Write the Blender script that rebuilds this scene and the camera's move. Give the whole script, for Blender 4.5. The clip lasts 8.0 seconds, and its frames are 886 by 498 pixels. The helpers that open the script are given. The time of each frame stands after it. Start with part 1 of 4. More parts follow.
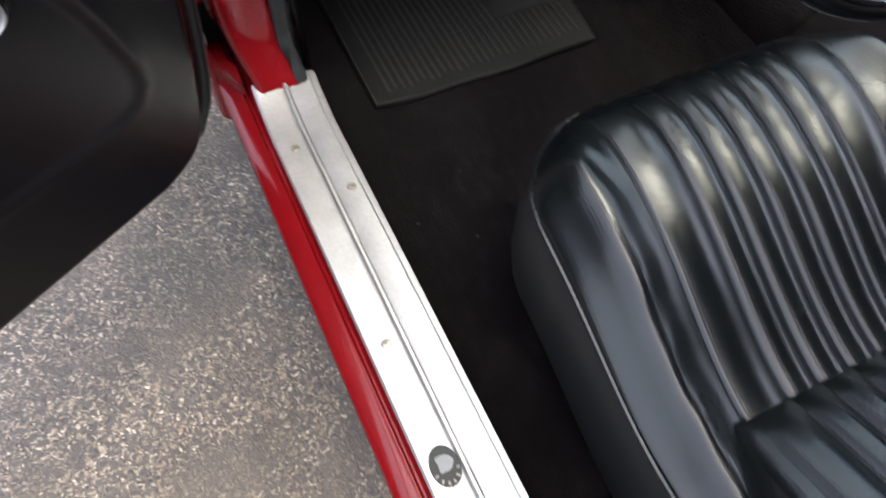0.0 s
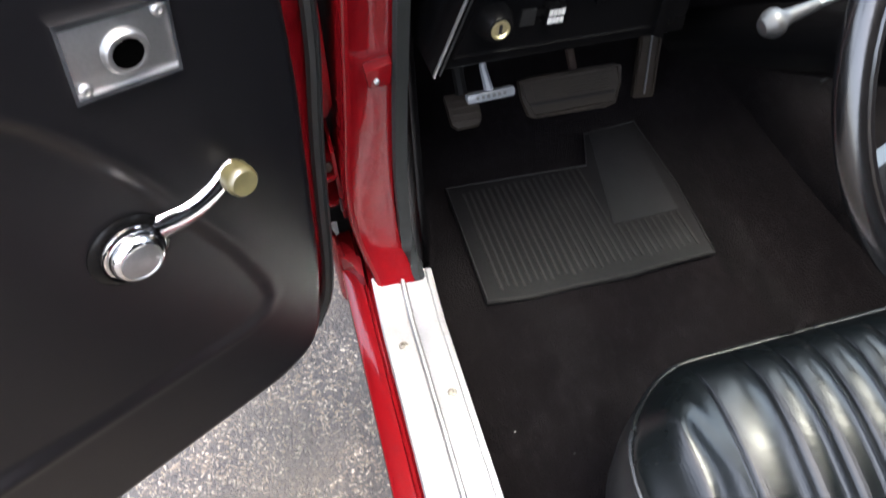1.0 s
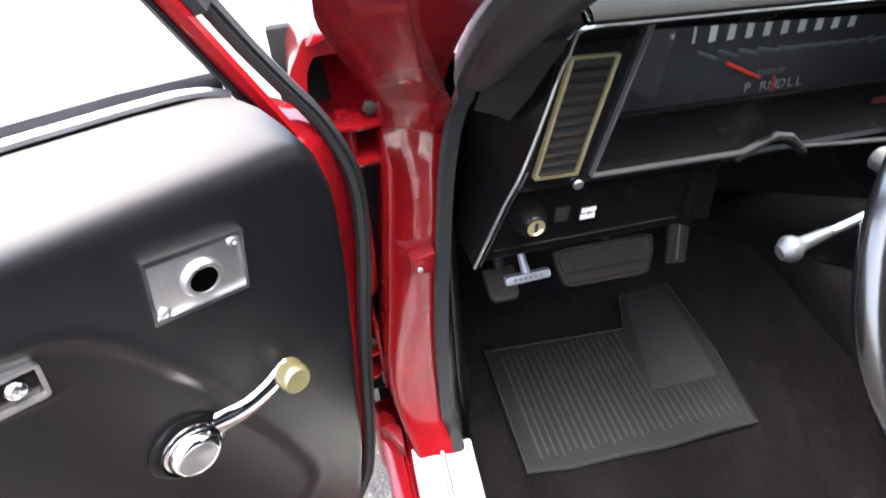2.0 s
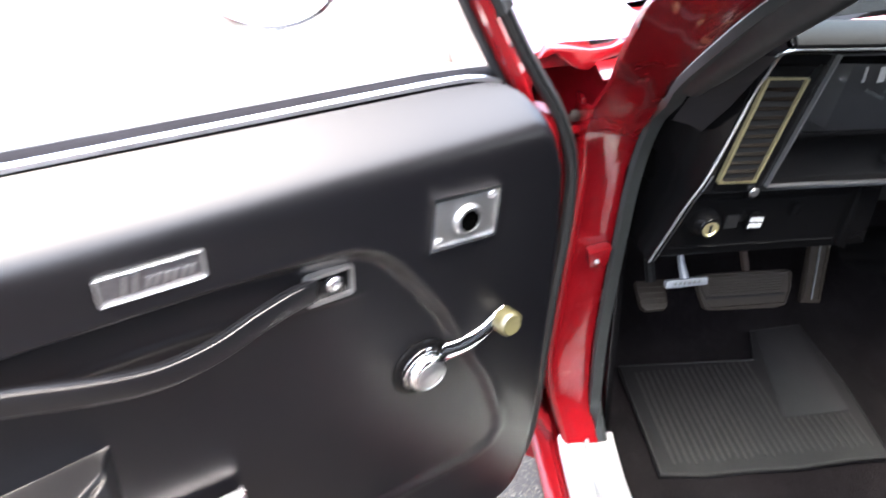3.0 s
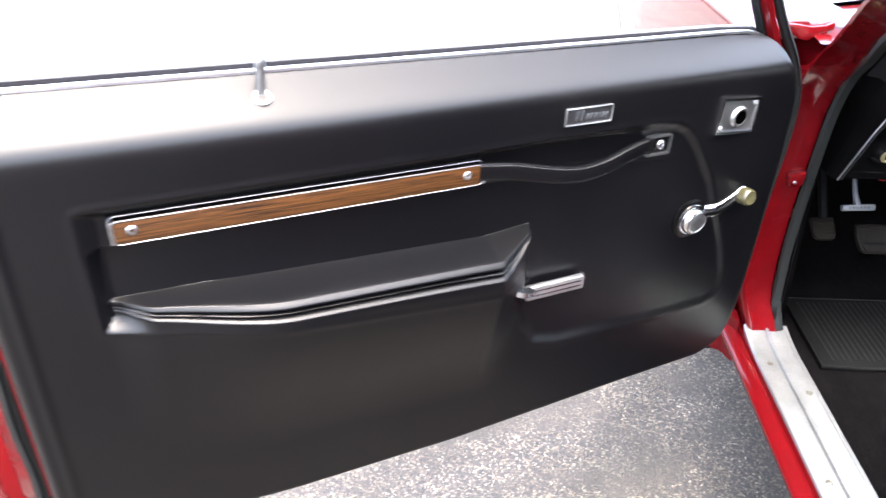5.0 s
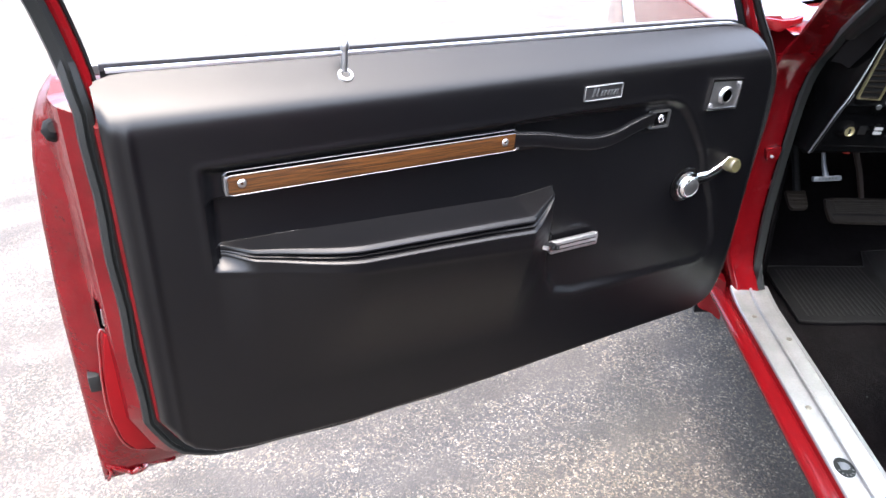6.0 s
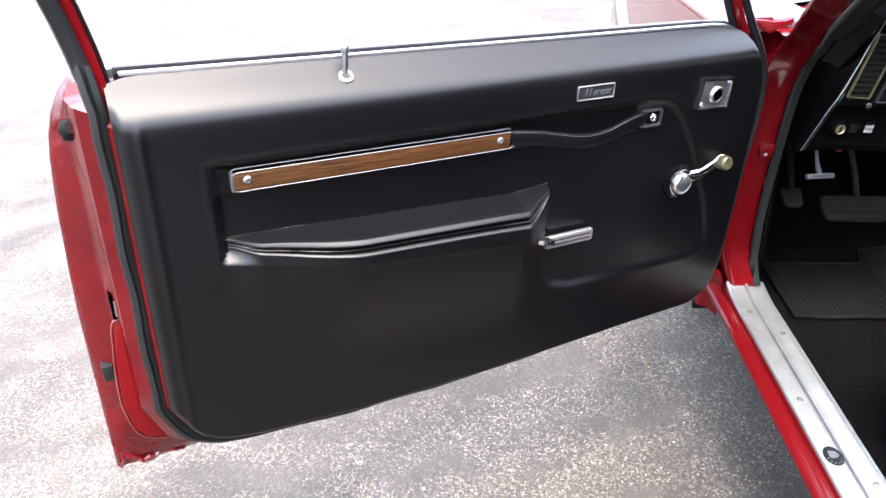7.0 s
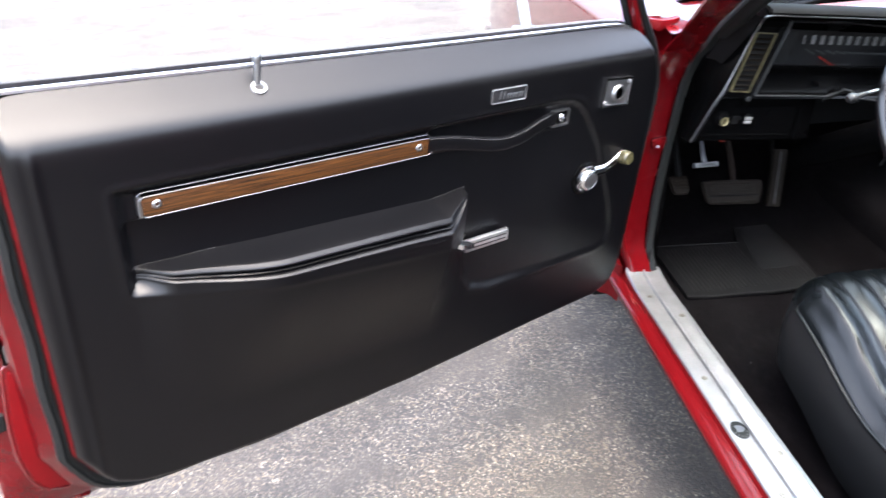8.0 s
-------
Write out the data precisely as given, excluding the pictures.

Write the Blender script that rebuilds this scene and the camera's move. Give the whole script, for Blender 4.5. The clip lasts 8.0 seconds, and its frames are 886 by 498 pixels. The helpers that open the script are given. The time of each frame stands after it. Start with part 1 of 4. More parts follow.
0.0 s
1.0 s
2.0 s
3.0 s
5.0 s
6.0 s
7.0 s
8.0 s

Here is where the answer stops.